[Start Material]

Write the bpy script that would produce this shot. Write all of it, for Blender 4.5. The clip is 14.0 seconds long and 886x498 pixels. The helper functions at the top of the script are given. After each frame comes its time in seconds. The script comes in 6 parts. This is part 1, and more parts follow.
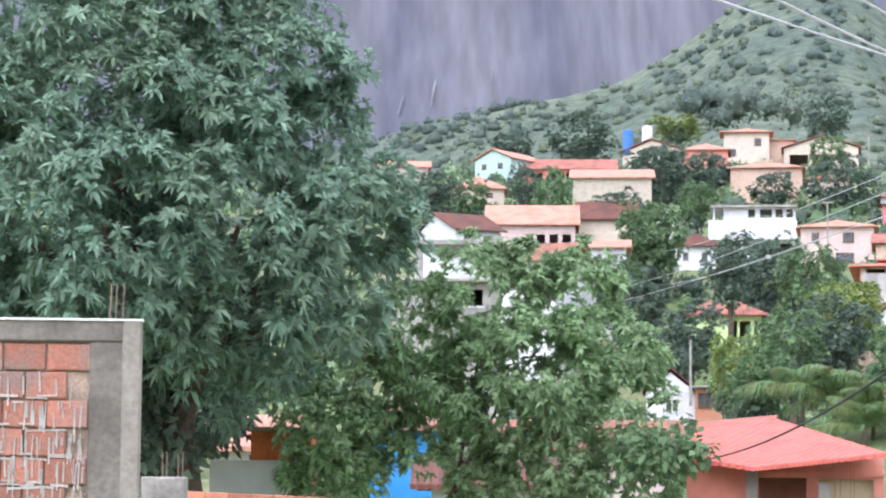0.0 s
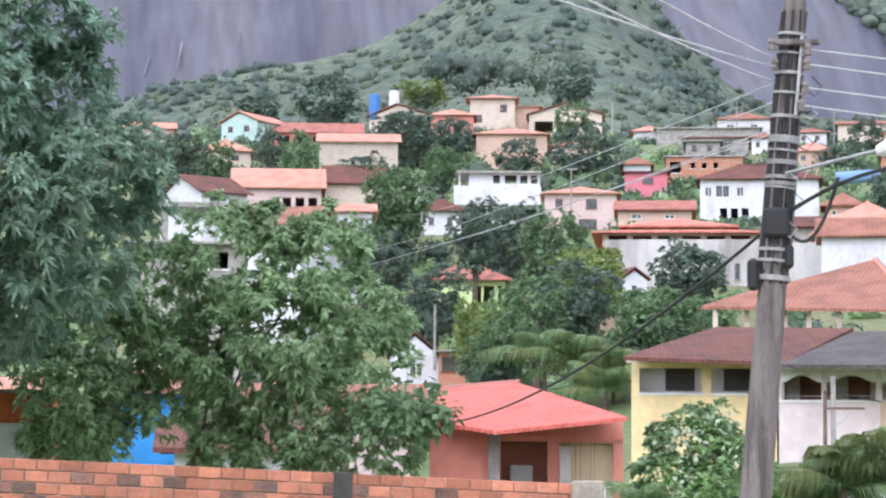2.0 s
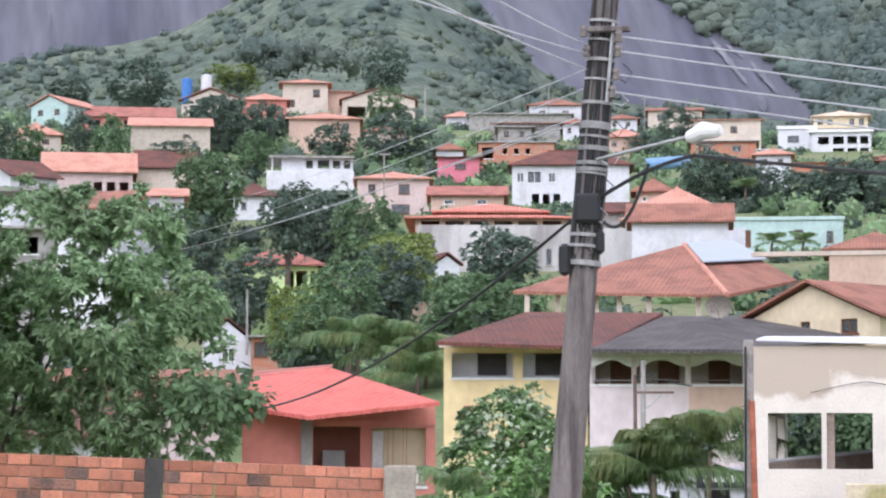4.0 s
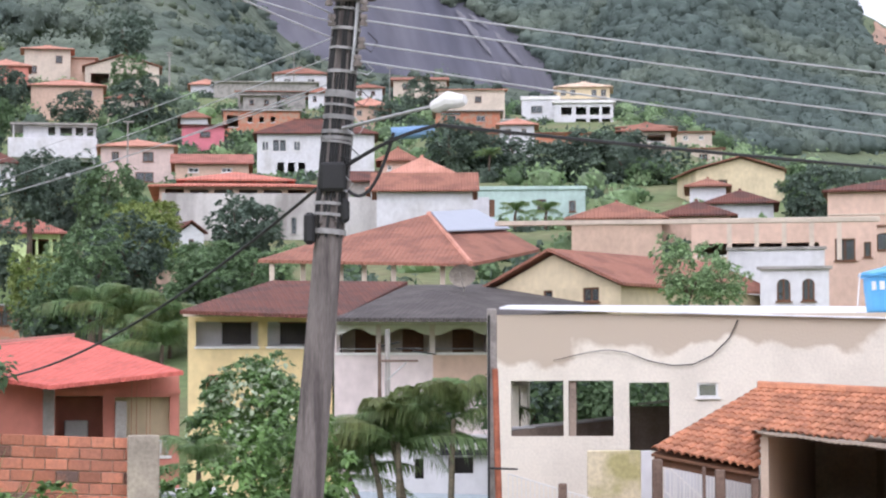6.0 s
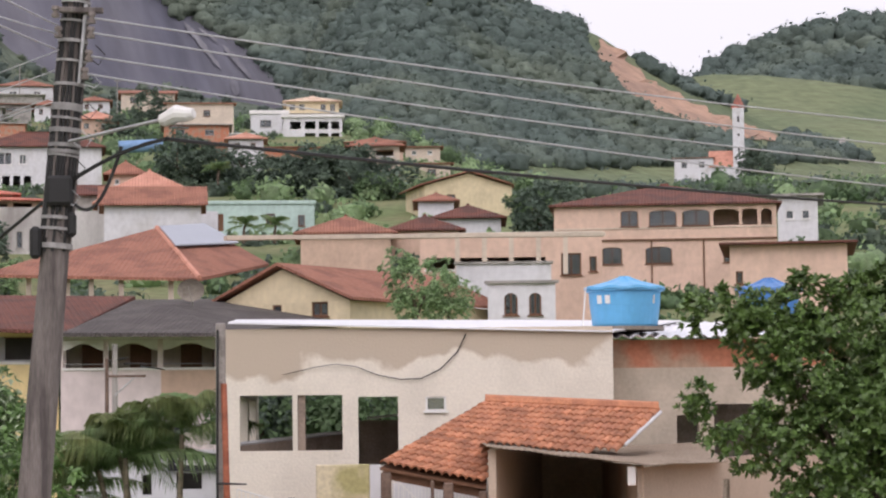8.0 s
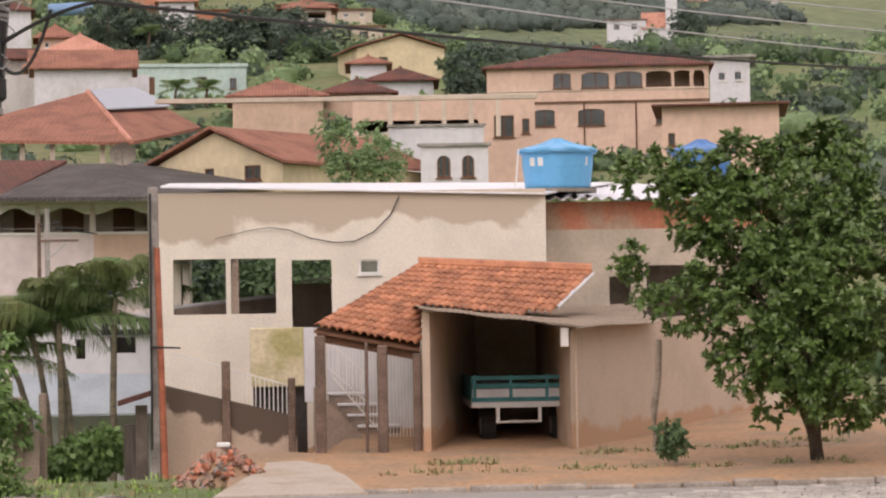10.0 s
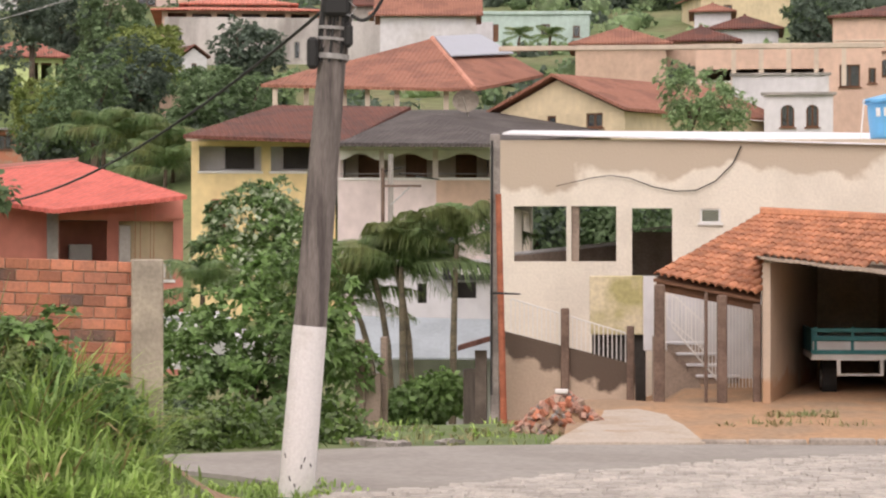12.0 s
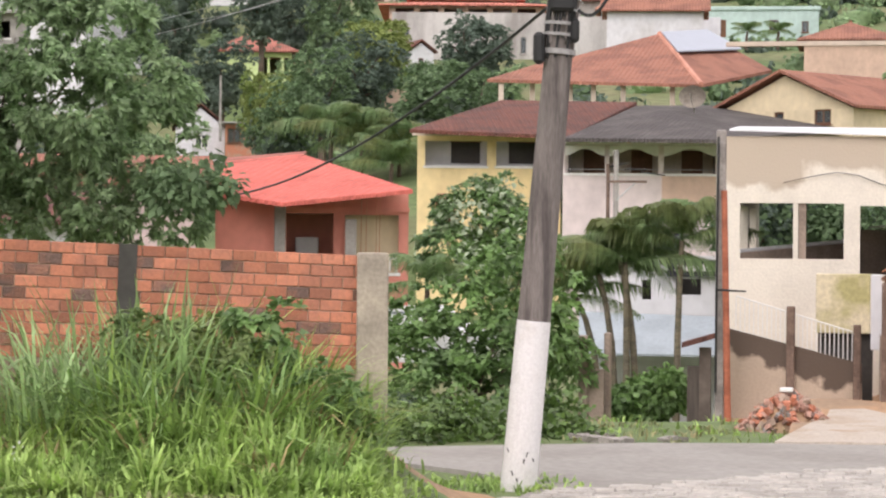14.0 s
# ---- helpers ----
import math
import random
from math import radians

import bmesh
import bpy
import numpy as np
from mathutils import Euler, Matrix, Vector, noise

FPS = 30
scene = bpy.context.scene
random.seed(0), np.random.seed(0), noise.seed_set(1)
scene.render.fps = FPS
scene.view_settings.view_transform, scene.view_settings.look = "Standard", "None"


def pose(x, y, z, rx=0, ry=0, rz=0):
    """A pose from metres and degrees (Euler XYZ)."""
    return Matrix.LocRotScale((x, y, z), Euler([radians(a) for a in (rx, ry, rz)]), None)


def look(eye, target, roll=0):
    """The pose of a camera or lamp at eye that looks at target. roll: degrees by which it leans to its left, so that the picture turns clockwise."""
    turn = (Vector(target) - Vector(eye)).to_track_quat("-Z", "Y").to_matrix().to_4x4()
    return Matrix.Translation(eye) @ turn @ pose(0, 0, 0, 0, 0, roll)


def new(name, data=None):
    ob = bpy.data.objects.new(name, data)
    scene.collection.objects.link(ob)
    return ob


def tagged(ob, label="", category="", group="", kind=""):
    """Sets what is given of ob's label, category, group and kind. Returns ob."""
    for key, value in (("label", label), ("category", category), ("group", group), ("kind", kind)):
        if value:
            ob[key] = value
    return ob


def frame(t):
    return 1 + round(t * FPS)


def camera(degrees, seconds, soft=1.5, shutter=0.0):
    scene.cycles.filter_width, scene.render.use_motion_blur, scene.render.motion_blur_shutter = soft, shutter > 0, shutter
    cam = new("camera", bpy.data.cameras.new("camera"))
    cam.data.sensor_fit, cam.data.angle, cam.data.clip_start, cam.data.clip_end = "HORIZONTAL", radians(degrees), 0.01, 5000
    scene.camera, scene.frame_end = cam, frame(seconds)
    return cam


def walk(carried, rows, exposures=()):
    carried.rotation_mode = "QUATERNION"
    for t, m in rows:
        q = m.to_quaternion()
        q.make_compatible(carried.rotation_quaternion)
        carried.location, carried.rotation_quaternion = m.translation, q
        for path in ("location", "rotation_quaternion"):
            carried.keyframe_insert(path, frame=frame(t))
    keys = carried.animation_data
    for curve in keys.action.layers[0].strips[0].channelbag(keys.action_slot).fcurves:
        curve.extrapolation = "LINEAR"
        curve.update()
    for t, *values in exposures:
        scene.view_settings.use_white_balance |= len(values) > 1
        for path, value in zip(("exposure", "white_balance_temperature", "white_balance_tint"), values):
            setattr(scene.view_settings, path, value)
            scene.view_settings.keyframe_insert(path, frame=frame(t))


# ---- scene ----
EYE = (0.0, 0.0, 2.65)
cam = camera(20.0, 14.0, soft=2.2)
walk(cam, [
    (0, pose(EYE[0], EYE[1], EYE[2], 95.816, -0.42, -0.000)),
    (0.5, pose(EYE[0], EYE[1], EYE[2], 96.023, -0.66, -1.323)),
    (1, pose(EYE[0], EYE[1], EYE[2], 95.752, -0.43, -2.799)),
    (1.5, pose(EYE[0], EYE[1], EYE[2], 95.482, -0.44, -4.445)),
    (2, pose(EYE[0], EYE[1], EYE[2], 95.029, -0.42, -5.818)),
    (2.2, pose(EYE[0], EYE[1], EYE[2], 95.148, -0.27, -6.334)),
    (4.3, pose(EYE[0], EYE[1], EYE[2], 94.682, -0.10, -10.902)),
    (4.5, pose(EYE[0], EYE[1], EYE[2], 94.898, -0.04, -11.541)),
    (5, pose(EYE[0], EYE[1], EYE[2], 94.447, -0.16, -13.192)),
    (5.5, pose(EYE[0], EYE[1], EYE[2], 94.150, -0.02, -14.552)),
    (6, pose(EYE[0], EYE[1], EYE[2], 93.994, 0.18, -15.881)),
    (6.5, pose(EYE[0], EYE[1], EYE[2], 93.795, 0.41, -17.442)),
    (7, pose(EYE[0], EYE[1], EYE[2], 93.954, 0.56, -19.564)),
    (7.5, pose(EYE[0], EYE[1], EYE[2], 93.941, 0.57, -20.806)),
    (8, pose(EYE[0], EYE[1], EYE[2], 94.280, 0.61, -22.039)),
    (8.2, pose(EYE[0], EYE[1], EYE[2], 94.089, 0.45, -22.634)),
    (9.25, pose(EYE[0], EYE[1], EYE[2], 92.200, 0.70, -25.000)),
    (10.3, pose(EYE[0], EYE[1], EYE[2], 90.418, 0.91, -22.590)),
    (10.5, pose(EYE[0], EYE[1], EYE[2], 89.953, 0.76, -21.959)),
    (11, pose(EYE[0], EYE[1], EYE[2], 90.000, 0.46, -20.226)),
    (11.5, pose(EYE[0], EYE[1], EYE[2], 89.442, 0.52, -18.253)),
    (12, pose(EYE[0], EYE[1], EYE[2], 90.009, 0.02, -15.812)),
    (12.5, pose(EYE[0], EYE[1], EYE[2], 89.969, -0.64, -14.179)),
    (13, pose(EYE[0], EYE[1], EYE[2], 89.939, -0.62, -12.872)),
    (13.5, pose(EYE[0], EYE[1], EYE[2], 89.609, -0.84, -11.568)),
    (14, pose(EYE[0], EYE[1], EYE[2], 89.878, -0.51, -10.695)),
], exposures=[(0, 0.52, 5600, 17), (2.2, 0.24, 5600, 18), (5, -0.05, 5650, 20), (6.5, -0.26, 5900, 21), (7.5, -0.55, 6200, 22), (8.2, -0.57, 6300, 22), (10.5, -0.55, 6900, 24), (11.5, -0.42, 6900, 23), (14, -0.1, 6450, 19)])

# ---- light: white overcast sky, wide soft sun from behind and above ----
world = bpy.data.worlds.new("world")
scene.world = world
world.use_nodes = True
wn, wl = world.node_tree.nodes, world.node_tree.links
wn.clear()
w_out, w_bg, w_sky, w_hsv = wn.new("ShaderNodeOutputWorld"), wn.new("ShaderNodeBackground"), wn.new("ShaderNodeTexSky"), wn.new("ShaderNodeHueSaturation")
w_sky.sky_type, w_sky.sun_disc = "NISHITA", False
w_sky.sun_elevation, w_sky.sun_rotation = radians(45), radians(212)
w_sky.air_density, w_sky.dust_density, w_sky.ozone_density = 1.0, 7.0, 1.0
w_hsv.inputs["Saturation"].default_value, w_hsv.inputs["Value"].default_value = 0.3, 1.6
w_bg.inputs["Strength"].default_value = 0.15
w_mix = wn.new("ShaderNodeMixRGB")
w_mix.inputs[0].default_value, w_mix.inputs[2].default_value = 0.62, (12.6, 12.5, 12.3, 1)
wl.new(w_sky.outputs[0], w_hsv.inputs["Color"])
wl.new(w_hsv.outputs[0], w_mix.inputs[1])
wl.new(w_mix.outputs[0], w_bg.inputs["Color"])
wl.new(w_bg.outputs[0], w_out.inputs["Surface"])
sun = new("sun", bpy.data.lights.new("sun", "SUN"))
sun.data.energy, sun.data.angle, sun.data.color = 0.5, radians(50), (1.0, 0.96, 0.9)
sun.matrix_world = look((-35, -55, 65), (0, 0, 0))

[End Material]

## What is required
Print the complete listing exactly as it stands, without its pictures.

## Result
Write the bpy script that would produce this shot. Write all of it, for Blender 4.5. The clip is 14.0 seconds long and 886x498 pixels. The helper functions at the top of the script are given. After each frame comes its time in seconds. The script comes in 6 parts. This is part 1, and more parts follow.
0.0 s
2.0 s
4.0 s
6.0 s
8.0 s
10.0 s
12.0 s
14.0 s
# ---- helpers ----
import math
import random
from math import radians

import bmesh
import bpy
import numpy as np
from mathutils import Euler, Matrix, Vector, noise

FPS = 30
scene = bpy.context.scene
random.seed(0), np.random.seed(0), noise.seed_set(1)
scene.render.fps = FPS
scene.view_settings.view_transform, scene.view_settings.look = "Standard", "None"


def pose(x, y, z, rx=0, ry=0, rz=0):
    """A pose from metres and degrees (Euler XYZ)."""
    return Matrix.LocRotScale((x, y, z), Euler([radians(a) for a in (rx, ry, rz)]), None)


def look(eye, target, roll=0):
    """The pose of a camera or lamp at eye that looks at target. roll: degrees by which it leans to its left, so that the picture turns clockwise."""
    turn = (Vector(target) - Vector(eye)).to_track_quat("-Z", "Y").to_matrix().to_4x4()
    return Matrix.Translation(eye) @ turn @ pose(0, 0, 0, 0, 0, roll)


def new(name, data=None):
    ob = bpy.data.objects.new(name, data)
    scene.collection.objects.link(ob)
    return ob


def tagged(ob, label="", category="", group="", kind=""):
    """Sets what is given of ob's label, category, group and kind. Returns ob."""
    for key, value in (("label", label), ("category", category), ("group", group), ("kind", kind)):
        if value:
            ob[key] = value
    return ob


def frame(t):
    return 1 + round(t * FPS)


def camera(degrees, seconds, soft=1.5, shutter=0.0):
    scene.cycles.filter_width, scene.render.use_motion_blur, scene.render.motion_blur_shutter = soft, shutter > 0, shutter
    cam = new("camera", bpy.data.cameras.new("camera"))
    cam.data.sensor_fit, cam.data.angle, cam.data.clip_start, cam.data.clip_end = "HORIZONTAL", radians(degrees), 0.01, 5000
    scene.camera, scene.frame_end = cam, frame(seconds)
    return cam


def walk(carried, rows, exposures=()):
    carried.rotation_mode = "QUATERNION"
    for t, m in rows:
        q = m.to_quaternion()
        q.make_compatible(carried.rotation_quaternion)
        carried.location, carried.rotation_quaternion = m.translation, q
        for path in ("location", "rotation_quaternion"):
            carried.keyframe_insert(path, frame=frame(t))
    keys = carried.animation_data
    for curve in keys.action.layers[0].strips[0].channelbag(keys.action_slot).fcurves:
        curve.extrapolation = "LINEAR"
        curve.update()
    for t, *values in exposures:
        scene.view_settings.use_white_balance |= len(values) > 1
        for path, value in zip(("exposure", "white_balance_temperature", "white_balance_tint"), values):
            setattr(scene.view_settings, path, value)
            scene.view_settings.keyframe_insert(path, frame=frame(t))


# ---- scene ----
EYE = (0.0, 0.0, 2.65)
cam = camera(20.0, 14.0, soft=2.2)
walk(cam, [
    (0, pose(EYE[0], EYE[1], EYE[2], 95.816, -0.42, -0.000)),
    (0.5, pose(EYE[0], EYE[1], EYE[2], 96.023, -0.66, -1.323)),
    (1, pose(EYE[0], EYE[1], EYE[2], 95.752, -0.43, -2.799)),
    (1.5, pose(EYE[0], EYE[1], EYE[2], 95.482, -0.44, -4.445)),
    (2, pose(EYE[0], EYE[1], EYE[2], 95.029, -0.42, -5.818)),
    (2.2, pose(EYE[0], EYE[1], EYE[2], 95.148, -0.27, -6.334)),
    (4.3, pose(EYE[0], EYE[1], EYE[2], 94.682, -0.10, -10.902)),
    (4.5, pose(EYE[0], EYE[1], EYE[2], 94.898, -0.04, -11.541)),
    (5, pose(EYE[0], EYE[1], EYE[2], 94.447, -0.16, -13.192)),
    (5.5, pose(EYE[0], EYE[1], EYE[2], 94.150, -0.02, -14.552)),
    (6, pose(EYE[0], EYE[1], EYE[2], 93.994, 0.18, -15.881)),
    (6.5, pose(EYE[0], EYE[1], EYE[2], 93.795, 0.41, -17.442)),
    (7, pose(EYE[0], EYE[1], EYE[2], 93.954, 0.56, -19.564)),
    (7.5, pose(EYE[0], EYE[1], EYE[2], 93.941, 0.57, -20.806)),
    (8, pose(EYE[0], EYE[1], EYE[2], 94.280, 0.61, -22.039)),
    (8.2, pose(EYE[0], EYE[1], EYE[2], 94.089, 0.45, -22.634)),
    (9.25, pose(EYE[0], EYE[1], EYE[2], 92.200, 0.70, -25.000)),
    (10.3, pose(EYE[0], EYE[1], EYE[2], 90.418, 0.91, -22.590)),
    (10.5, pose(EYE[0], EYE[1], EYE[2], 89.953, 0.76, -21.959)),
    (11, pose(EYE[0], EYE[1], EYE[2], 90.000, 0.46, -20.226)),
    (11.5, pose(EYE[0], EYE[1], EYE[2], 89.442, 0.52, -18.253)),
    (12, pose(EYE[0], EYE[1], EYE[2], 90.009, 0.02, -15.812)),
    (12.5, pose(EYE[0], EYE[1], EYE[2], 89.969, -0.64, -14.179)),
    (13, pose(EYE[0], EYE[1], EYE[2], 89.939, -0.62, -12.872)),
    (13.5, pose(EYE[0], EYE[1], EYE[2], 89.609, -0.84, -11.568)),
    (14, pose(EYE[0], EYE[1], EYE[2], 89.878, -0.51, -10.695)),
], exposures=[(0, 0.52, 5600, 17), (2.2, 0.24, 5600, 18), (5, -0.05, 5650, 20), (6.5, -0.26, 5900, 21), (7.5, -0.55, 6200, 22), (8.2, -0.57, 6300, 22), (10.5, -0.55, 6900, 24), (11.5, -0.42, 6900, 23), (14, -0.1, 6450, 19)])

# ---- light: white overcast sky, wide soft sun from behind and above ----
world = bpy.data.worlds.new("world")
scene.world = world
world.use_nodes = True
wn, wl = world.node_tree.nodes, world.node_tree.links
wn.clear()
w_out, w_bg, w_sky, w_hsv = wn.new("ShaderNodeOutputWorld"), wn.new("ShaderNodeBackground"), wn.new("ShaderNodeTexSky"), wn.new("ShaderNodeHueSaturation")
w_sky.sky_type, w_sky.sun_disc = "NISHITA", False
w_sky.sun_elevation, w_sky.sun_rotation = radians(45), radians(212)
w_sky.air_density, w_sky.dust_density, w_sky.ozone_density = 1.0, 7.0, 1.0
w_hsv.inputs["Saturation"].default_value, w_hsv.inputs["Value"].default_value = 0.3, 1.6
w_bg.inputs["Strength"].default_value = 0.15
w_mix = wn.new("ShaderNodeMixRGB")
w_mix.inputs[0].default_value, w_mix.inputs[2].default_value = 0.62, (12.6, 12.5, 12.3, 1)
wl.new(w_sky.outputs[0], w_hsv.inputs["Color"])
wl.new(w_hsv.outputs[0], w_mix.inputs[1])
wl.new(w_mix.outputs[0], w_bg.inputs["Color"])
wl.new(w_bg.outputs[0], w_out.inputs["Surface"])
sun = new("sun", bpy.data.lights.new("sun", "SUN"))
sun.data.energy, sun.data.angle, sun.data.color = 0.5, radians(50), (1.0, 0.96, 0.9)
sun.matrix_world = look((-35, -55, 65), (0, 0, 0))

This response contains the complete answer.